Exercise:
Will you quote precisely the lines that run from the top of the material below to the line containing "made[o].parent = made.get(o.parent, o.parent)", both ends included?

Provided data:

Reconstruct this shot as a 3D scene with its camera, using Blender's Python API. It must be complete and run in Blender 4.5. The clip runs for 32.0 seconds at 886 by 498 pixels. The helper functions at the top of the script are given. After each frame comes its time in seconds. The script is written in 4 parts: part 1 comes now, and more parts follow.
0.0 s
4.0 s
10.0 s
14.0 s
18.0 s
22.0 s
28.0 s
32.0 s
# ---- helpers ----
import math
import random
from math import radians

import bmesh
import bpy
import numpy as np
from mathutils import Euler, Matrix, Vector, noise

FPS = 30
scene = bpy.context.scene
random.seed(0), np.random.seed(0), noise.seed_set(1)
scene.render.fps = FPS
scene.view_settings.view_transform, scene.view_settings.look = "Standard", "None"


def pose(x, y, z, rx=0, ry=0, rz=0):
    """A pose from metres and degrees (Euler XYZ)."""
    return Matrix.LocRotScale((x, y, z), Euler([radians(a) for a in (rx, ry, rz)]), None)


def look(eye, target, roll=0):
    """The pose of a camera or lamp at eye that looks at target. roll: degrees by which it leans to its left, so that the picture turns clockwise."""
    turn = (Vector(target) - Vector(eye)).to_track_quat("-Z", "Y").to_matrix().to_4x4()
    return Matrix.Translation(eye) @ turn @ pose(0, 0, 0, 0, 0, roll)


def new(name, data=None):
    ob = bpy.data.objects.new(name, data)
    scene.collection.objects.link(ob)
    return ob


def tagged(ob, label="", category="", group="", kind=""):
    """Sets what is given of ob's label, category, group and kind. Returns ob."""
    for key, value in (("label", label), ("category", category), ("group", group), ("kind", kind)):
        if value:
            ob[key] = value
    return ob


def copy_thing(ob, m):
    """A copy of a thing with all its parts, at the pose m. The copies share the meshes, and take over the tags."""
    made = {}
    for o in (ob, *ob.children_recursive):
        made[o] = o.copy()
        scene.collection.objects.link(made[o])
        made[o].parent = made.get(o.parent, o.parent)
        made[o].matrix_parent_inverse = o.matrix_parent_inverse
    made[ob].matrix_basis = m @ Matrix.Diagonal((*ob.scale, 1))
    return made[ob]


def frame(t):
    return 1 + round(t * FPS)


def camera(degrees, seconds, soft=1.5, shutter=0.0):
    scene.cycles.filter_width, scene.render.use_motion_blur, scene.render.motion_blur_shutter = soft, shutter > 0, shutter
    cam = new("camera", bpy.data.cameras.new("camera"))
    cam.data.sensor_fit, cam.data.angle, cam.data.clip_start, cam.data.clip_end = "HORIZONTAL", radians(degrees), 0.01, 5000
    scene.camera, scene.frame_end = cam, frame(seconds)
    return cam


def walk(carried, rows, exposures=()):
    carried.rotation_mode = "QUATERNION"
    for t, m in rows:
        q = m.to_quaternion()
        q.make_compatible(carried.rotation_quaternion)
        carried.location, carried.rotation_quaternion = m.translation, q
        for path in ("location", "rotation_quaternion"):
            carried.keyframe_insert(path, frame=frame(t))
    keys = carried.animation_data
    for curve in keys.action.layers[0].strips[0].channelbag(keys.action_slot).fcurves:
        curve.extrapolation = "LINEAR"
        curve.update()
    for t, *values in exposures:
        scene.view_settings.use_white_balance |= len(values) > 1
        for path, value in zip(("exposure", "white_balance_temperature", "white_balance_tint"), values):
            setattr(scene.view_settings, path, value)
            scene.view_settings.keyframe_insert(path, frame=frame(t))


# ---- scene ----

Complete answer:
Reconstruct this shot as a 3D scene with its camera, using Blender's Python API. It must be complete and run in Blender 4.5. The clip runs for 32.0 seconds at 886 by 498 pixels. The helper functions at the top of the script are given. After each frame comes its time in seconds. The script is written in 4 parts: part 1 comes now, and more parts follow.
0.0 s
4.0 s
10.0 s
14.0 s
18.0 s
22.0 s
28.0 s
32.0 s
# ---- helpers ----
import math
import random
from math import radians

import bmesh
import bpy
import numpy as np
from mathutils import Euler, Matrix, Vector, noise

FPS = 30
scene = bpy.context.scene
random.seed(0), np.random.seed(0), noise.seed_set(1)
scene.render.fps = FPS
scene.view_settings.view_transform, scene.view_settings.look = "Standard", "None"


def pose(x, y, z, rx=0, ry=0, rz=0):
    """A pose from metres and degrees (Euler XYZ)."""
    return Matrix.LocRotScale((x, y, z), Euler([radians(a) for a in (rx, ry, rz)]), None)


def look(eye, target, roll=0):
    """The pose of a camera or lamp at eye that looks at target. roll: degrees by which it leans to its left, so that the picture turns clockwise."""
    turn = (Vector(target) - Vector(eye)).to_track_quat("-Z", "Y").to_matrix().to_4x4()
    return Matrix.Translation(eye) @ turn @ pose(0, 0, 0, 0, 0, roll)


def new(name, data=None):
    ob = bpy.data.objects.new(name, data)
    scene.collection.objects.link(ob)
    return ob


def tagged(ob, label="", category="", group="", kind=""):
    """Sets what is given of ob's label, category, group and kind. Returns ob."""
    for key, value in (("label", label), ("category", category), ("group", group), ("kind", kind)):
        if value:
            ob[key] = value
    return ob


def copy_thing(ob, m):
    """A copy of a thing with all its parts, at the pose m. The copies share the meshes, and take over the tags."""
    made = {}
    for o in (ob, *ob.children_recursive):
        made[o] = o.copy()
        scene.collection.objects.link(made[o])
        made[o].parent = made.get(o.parent, o.parent)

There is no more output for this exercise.